Afghanistan’s security institutions face the task of processing high volumes of arrivals without reliable documentation. There are warnings that militants may blend into the flow. If that is the concern, the logic behind mass expulsion is flawed. As Obaidullah Baheer argues, this appears less like migration enforcement and more like geopolitical coercion aimed at the Taliban by exerting pressure on the population. He notes that humiliation and violence against refugees do not weaken militant recruitment narratives. They strengthen them, particularly in the context of the Tehreek-e-Taliban Pakistan. Its propaganda is built on grievance and displacement and thrives on the idea of home under threat.
Europe is adjusting its posture as well. Germany, Austria, and others are reportedly negotiating deportations with the Taliban, despite non-refoulement prohibitions that outlaw sending individuals back to places where they face serious harm. Afghan women and girls, recognised internationally as a systematically persecuted group, are being sent back to a system that denies them school, work, movement, and speech. Human rights defenders, journalists, and former soldiers are being returned to the very state structures they fled.
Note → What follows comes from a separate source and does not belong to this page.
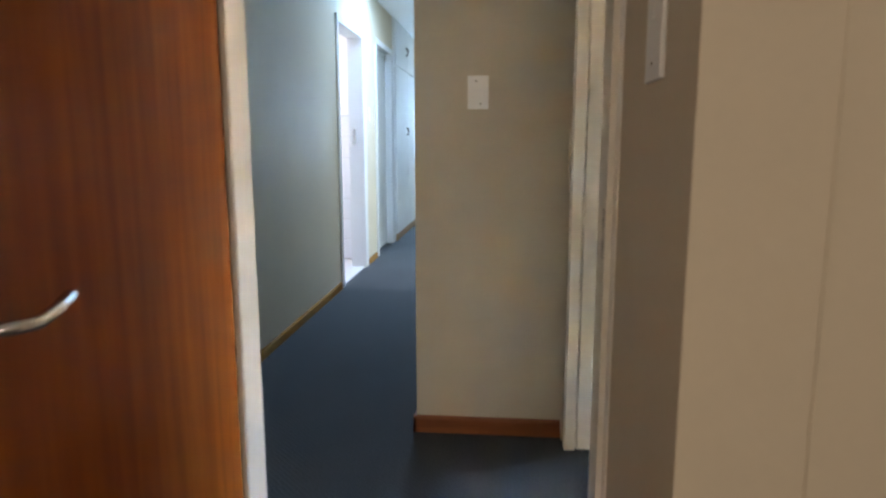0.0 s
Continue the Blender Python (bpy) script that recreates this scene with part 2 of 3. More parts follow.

The consequences are already visible on the ground. In an attempt to demonstrate progress, the Taliban have begun distributing small residential plots to returnees in several provinces. Officials from the Ministry of Urban Development and Housing say land allocation is underway in Kandahar, Kunduz, Balkh, and Laghman, with several hundred families receiving parcels so far. Thousands more are expected. According to Ministry spokesperson Mohammad Kamal Afghan, the process will accelerate as provinces verify lists and forward names for approval.
The numbers are modest relative to need. Over 800 families in Kandahar have received land; 45 in Laghman; 303 in Balkh; nearly 400 in Kunduz. For the state, the programme provides a visible tool: evidence of action. For families, it offers small footholds in uncertain terrain. But returnees describe the limits of the effort. Many have no shelter, food, or income. “We returned empty-handed,” said Rahmatullah, a deportee recently sent back from Pakistan. “We have no home and are lost, not knowing where to turn.” Land alone does not constitute a livelihood. The majority of returnees arrive in provinces where they have not lived for years, and informal settlements are forming faster than services can be built.
Land distribution may offer a start, but it does not resolve the central dilemma. Afghanistan is being asked to absorb millions it cannot support. The international system is moving people toward the country as though capacity exists, while the domestic system is constructing evidence of response as though success is near. Both are illusions, masking the structural impossibility of reintegration on this scale.
The deportations continue because the political calculus has shifted. Afghanistan has slipped from global priority, and the Taliban remain entrenched. Most importantly, the people most affected – the returnees – lack the leverage to halt the crisis.
The question is no longer whether Afghanistan can absorb millions. It cannot. The more pressing question is whether the world will continue to insist that it must. Forced return has become a political tool that serves neither Pakistan nor the Taliban in the long term. For Pakistan, it should serve as a reckoning: the Taliban, long considered a “trusted” ally, have not transformed into a reliable partner but remain unpredictable actors whose interests diverge sharply from Islamabad’s. For the Taliban, the choice is clear: either sustain support for transnational militant networks, risking regional isolation and conflict, or pursue constructive engagement with Pakistan to secure political and economic stability. Refusing that choice carries consequences that neither party can afford.